Manufacturing

Geely says it has no plan to buy FCA

(Damir Sagolj/REUTERS)
August 16, 2017 05:00 AM

HONG KONG -- Chinese carmaker Geely Automobile Holdings denied Wednesday that it planned to make a takeover bid for Fiat Chrysler, following an Automotive News report this week that it was a potential suitor for the Italian company.

Geely was one of several Chinese carmakers cited in the Automotive News report said representatives of "a well-known Chinese automaker" had made an offer this month for FCA, which has a market value of almost $20 billion.

"We don't have such plan at the moment," Geely Automobile Executive Director Gui Shengyue told reporters at an earnings briefing, when asked if Geely was interested in Fiat.

He said a foreign acquisition would be complicated, but he did not elaborate. "But for other [Chinese] brands, it could be a fast track for their development," Gui added.

However, a source close to the matter said FCA and Geely Automobile's parent firm, Zhejiang Geely Holding Group, had held initial talks late last year, without disclosing their nature.

The source confirmed Geely was no longer interested in FCA, noting that the parent company had only three months ago announced its first push into Southeast Asia with the purchase of 49.9 percent of struggling Malaysian carmaker Proton.

Geely Automobile's denial failed to dent FCA's share price, which has jumped more than 10 percent to a 19-year high since Automotive News said on Monday, citing unnamed sources, that FCA had rejected the Chinese offer as too low.

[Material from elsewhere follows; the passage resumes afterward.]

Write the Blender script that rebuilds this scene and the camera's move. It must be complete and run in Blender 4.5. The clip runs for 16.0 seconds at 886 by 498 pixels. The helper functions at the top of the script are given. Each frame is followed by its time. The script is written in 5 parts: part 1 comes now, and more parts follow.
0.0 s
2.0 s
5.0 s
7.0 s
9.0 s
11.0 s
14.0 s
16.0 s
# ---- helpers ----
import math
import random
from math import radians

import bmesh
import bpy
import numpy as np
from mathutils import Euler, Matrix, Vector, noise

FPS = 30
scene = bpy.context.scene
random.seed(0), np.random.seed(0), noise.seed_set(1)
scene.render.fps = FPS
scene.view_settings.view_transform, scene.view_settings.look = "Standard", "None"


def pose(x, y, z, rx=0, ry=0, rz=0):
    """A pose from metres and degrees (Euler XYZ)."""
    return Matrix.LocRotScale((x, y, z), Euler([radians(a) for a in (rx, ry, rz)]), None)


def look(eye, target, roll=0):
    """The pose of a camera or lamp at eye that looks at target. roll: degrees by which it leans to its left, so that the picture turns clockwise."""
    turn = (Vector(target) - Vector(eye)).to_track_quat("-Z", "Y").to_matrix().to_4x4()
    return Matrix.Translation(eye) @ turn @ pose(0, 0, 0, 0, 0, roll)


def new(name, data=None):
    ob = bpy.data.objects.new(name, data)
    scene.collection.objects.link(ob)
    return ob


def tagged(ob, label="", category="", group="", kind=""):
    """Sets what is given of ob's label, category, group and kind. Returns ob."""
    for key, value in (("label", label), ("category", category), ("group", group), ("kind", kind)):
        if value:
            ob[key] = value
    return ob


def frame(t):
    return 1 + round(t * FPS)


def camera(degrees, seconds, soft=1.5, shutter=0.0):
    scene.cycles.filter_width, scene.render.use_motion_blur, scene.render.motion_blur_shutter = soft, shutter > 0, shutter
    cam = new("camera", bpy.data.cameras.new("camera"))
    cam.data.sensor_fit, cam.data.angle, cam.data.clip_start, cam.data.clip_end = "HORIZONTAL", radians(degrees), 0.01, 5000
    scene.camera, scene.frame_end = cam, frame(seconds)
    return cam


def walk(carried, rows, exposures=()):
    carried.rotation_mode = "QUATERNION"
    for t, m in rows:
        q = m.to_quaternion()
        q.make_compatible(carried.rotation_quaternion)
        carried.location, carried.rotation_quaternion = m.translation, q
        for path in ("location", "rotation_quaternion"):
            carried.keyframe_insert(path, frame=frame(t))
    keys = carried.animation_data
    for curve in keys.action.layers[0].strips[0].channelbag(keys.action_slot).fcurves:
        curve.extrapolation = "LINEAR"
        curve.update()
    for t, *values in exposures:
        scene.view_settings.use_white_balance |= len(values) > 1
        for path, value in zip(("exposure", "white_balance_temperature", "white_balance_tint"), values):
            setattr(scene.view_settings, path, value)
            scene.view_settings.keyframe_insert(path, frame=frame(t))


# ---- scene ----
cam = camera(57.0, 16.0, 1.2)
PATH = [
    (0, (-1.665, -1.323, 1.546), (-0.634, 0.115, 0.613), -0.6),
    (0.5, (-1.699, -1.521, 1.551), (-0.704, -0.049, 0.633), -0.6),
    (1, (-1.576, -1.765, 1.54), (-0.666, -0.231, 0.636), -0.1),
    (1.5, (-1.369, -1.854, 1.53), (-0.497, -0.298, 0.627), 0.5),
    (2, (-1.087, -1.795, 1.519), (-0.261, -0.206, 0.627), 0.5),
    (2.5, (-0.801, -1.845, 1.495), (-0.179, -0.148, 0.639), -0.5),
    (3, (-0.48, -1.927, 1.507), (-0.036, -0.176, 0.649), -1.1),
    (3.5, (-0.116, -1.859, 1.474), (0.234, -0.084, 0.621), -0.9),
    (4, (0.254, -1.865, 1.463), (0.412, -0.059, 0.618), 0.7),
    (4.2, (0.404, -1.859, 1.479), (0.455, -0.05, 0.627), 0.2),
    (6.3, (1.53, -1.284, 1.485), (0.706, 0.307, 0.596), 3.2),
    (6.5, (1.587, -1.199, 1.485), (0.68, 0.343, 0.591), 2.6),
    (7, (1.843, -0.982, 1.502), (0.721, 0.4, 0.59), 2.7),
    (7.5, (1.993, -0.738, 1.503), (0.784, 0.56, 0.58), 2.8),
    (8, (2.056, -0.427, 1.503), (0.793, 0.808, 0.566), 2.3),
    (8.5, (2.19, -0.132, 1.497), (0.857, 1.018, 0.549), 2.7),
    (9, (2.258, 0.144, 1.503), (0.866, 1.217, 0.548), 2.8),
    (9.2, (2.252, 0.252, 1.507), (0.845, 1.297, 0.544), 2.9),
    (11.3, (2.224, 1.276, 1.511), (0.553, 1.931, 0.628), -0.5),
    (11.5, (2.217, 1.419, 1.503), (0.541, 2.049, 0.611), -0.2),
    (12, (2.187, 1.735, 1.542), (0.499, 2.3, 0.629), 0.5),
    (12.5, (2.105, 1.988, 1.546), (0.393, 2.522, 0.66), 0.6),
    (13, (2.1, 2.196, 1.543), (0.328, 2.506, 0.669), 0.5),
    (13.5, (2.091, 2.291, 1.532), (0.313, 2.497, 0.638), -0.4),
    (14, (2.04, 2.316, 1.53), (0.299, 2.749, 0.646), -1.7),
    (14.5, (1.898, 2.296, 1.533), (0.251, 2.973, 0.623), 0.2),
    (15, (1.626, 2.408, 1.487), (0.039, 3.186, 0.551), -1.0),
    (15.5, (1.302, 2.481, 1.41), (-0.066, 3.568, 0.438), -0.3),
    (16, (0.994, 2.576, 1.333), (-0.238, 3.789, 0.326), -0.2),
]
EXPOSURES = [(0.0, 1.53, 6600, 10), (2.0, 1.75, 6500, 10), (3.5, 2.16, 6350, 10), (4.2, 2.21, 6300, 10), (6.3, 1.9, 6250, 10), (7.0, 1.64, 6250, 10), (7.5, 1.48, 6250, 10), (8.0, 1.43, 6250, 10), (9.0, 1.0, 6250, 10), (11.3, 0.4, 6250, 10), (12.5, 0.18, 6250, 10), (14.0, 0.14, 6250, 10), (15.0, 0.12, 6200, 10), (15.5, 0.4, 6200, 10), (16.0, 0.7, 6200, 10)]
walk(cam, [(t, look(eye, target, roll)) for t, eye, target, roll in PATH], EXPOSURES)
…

FCA declined to comment on Wednesday.

FCA CEO Sergio Marchionne has repeatedly called for mergers as a way of sharing the costs of making cleaner, more advanced cars, but he has failed so far to find a partner among the company's bigger rivals.

Volkswagen and General Motors have both said they are not interested in talks with FCA.

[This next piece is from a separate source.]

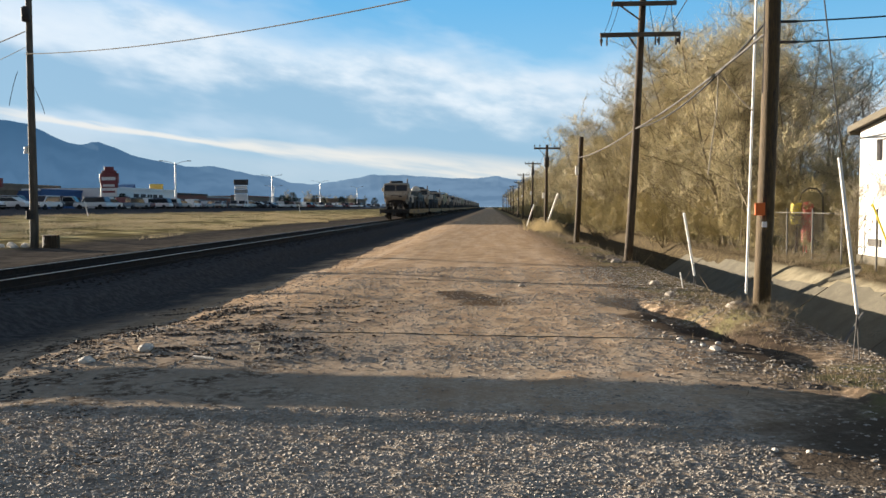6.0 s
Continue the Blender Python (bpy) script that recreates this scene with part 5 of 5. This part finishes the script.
build_cars()


# ---------- shops, signs and lamps along the far road ----------
def shop(label, x, y0, y1, top, wall, deep=18, band=None, windows=4, roof_h=0.0):
    """A low shop: front wall along y facing the track, parapet, door and windows."""
    z0 = height(x, (y0 + y1) / 2, False)
    s = thing("shop", label, "shop building")
    part("wall", box(x - deep, x, y0, y1, z0 - 0.5, top, 0.03), M[wall], s)
    part("roof", box(x - deep + 0.3, x - 0.3, y0 + 0.3, y1 - 0.3, top, top + 0.05), M["roof"], s)
    part("parapet", box(x - 0.02, x + 0.18, y0 - 0.1, y1 + 0.1, top - 0.15, top + 0.35, 0.02), M[band or wall], s)
    if roof_h:
        own = prism([(y0 - 0.6, top + 0.35), (y1 + 0.6, top + 0.35), (y1 - 2.5, top + 0.35 + roof_h), (y0 + 2.5, top + 0.35 + roof_h)], x - 5, x + 0.6)
        part("mansard_roof", own, M[band or "roof"], s)
    w = (y1 - y0) / (windows + 1)
    for k in range(windows):
        c = y0 + w * (k + 0.9)
        o = part("window", box(x + 0.004, x + 0.03, c - w * 0.32, c + w * 0.32, z0 + 0.8, z0 + 2.5), M["windshield"], s)
        part("frame", box(x + 0.03, x + 0.05, c - 0.05, c + 0.05, z0 + 0.8, z0 + 2.5), M["galv"], o)
    part("door", box(x + 0.004, x + 0.04, y1 - w * 0.55, y1 - w * 0.2, z0, z0 + 2.2), M["mark"], s)
    return s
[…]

On Wednesday, Geely Automobile reported a doubling of first-half profit, above expectations, as cars designed with Sweden's Volvo won over domestic consumers. Volvo is a unit of the Zhejiang Geely group.

Like its peers, the Hangzhou-based group is looking at expanding overseas with a particular interest in entering the profitable North American market.

FCA's Marchionne retreated from his search for a merger in April, saying the carmaker was not in a position to seek deals for now and would stick to its business plan.

The Italian government has made no comment on the merger speculation but an Italian daily said on Tuesday that Rome was worried about potential job losses. Given FCA's legal domicile is in the Netherlands, and its headquarters is in the UK, the government could not do much to influence a takeover, it added.